I’d be remiss if I didn’t mention the amazing score by Michael Giacchino which fuels the emotions felt from the show. Twin Peaks is the only other example I’ve seen where music has such a heavy influence. Two particular examples are the death of Boone and the raft setting sail towards rescue. The swelling string, the quiet piano, and the throbbing low dulcet tones all give the show a pedigree and a style unto itself. Can you image what the show would feel like if they had inserted popular music into the soundtrack?
By then end of the season, our characters have been revealed, and a variety of unexplainable events have been laid out. Access of the island has been denied by the newly revealed “other” people, and the characters and the show are left with no other option. The must travel down the proverbial rabbit hole that is the hatch and explore these mysteries if they ever want to return to their lives after the crash.
-Jacks awakening in season one is amazingly similar to his return in season 5.
-Knowing what we know now, what would have happened if Locke was taken underground by the smoke monster?
-The next three episodes after Charlie gives up Heroin should have had him sweating, curled up in a ball and green in the face. I understand it’s TV, but still.
-When asked why she named the baby Aaron, Claire doesn’t have an answer. The biblical Aaron is a descendant of Jacob. I’m keeping that Shepard-bloodline theory!

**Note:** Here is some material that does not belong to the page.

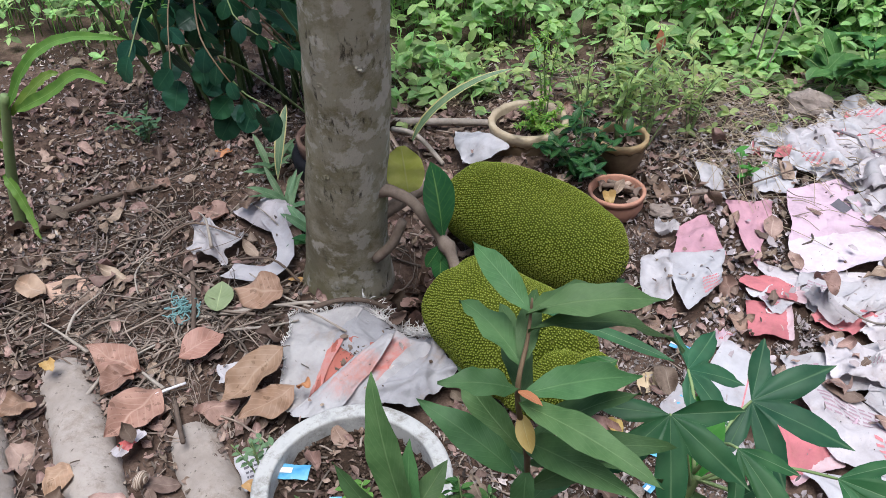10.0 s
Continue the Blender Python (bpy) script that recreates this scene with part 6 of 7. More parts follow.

[The fundamental genius of the first season of LOST is how well it tapped into the fantasy that animates so many really good movies and TV shows: the idea that you can start over. This is why Locke is really the central character for me -- because of all of them he is the one who embraces this idea: everyone wants to get back, but as someone says to Kate in a much later season What exactly are you trying to get back TO? The fact that you can be reborn in this mysterious and exciting background all the better, but it is the chance to be made new, and not the monster, that is the central thing. Later seasons got farther and farther away from this concept of rebirth, partly because of the structure: the more you found out about each character the more that past would come back to haunt them. John Locke managed to blow up that sub and dispatch his dad but other characters were not so lucky. The show seems heading for a space where we will learn how everyone is connected to the island, which is to say it will end with this sense that this rebirth has somehow failed. I will keep thinking about this in future posts.]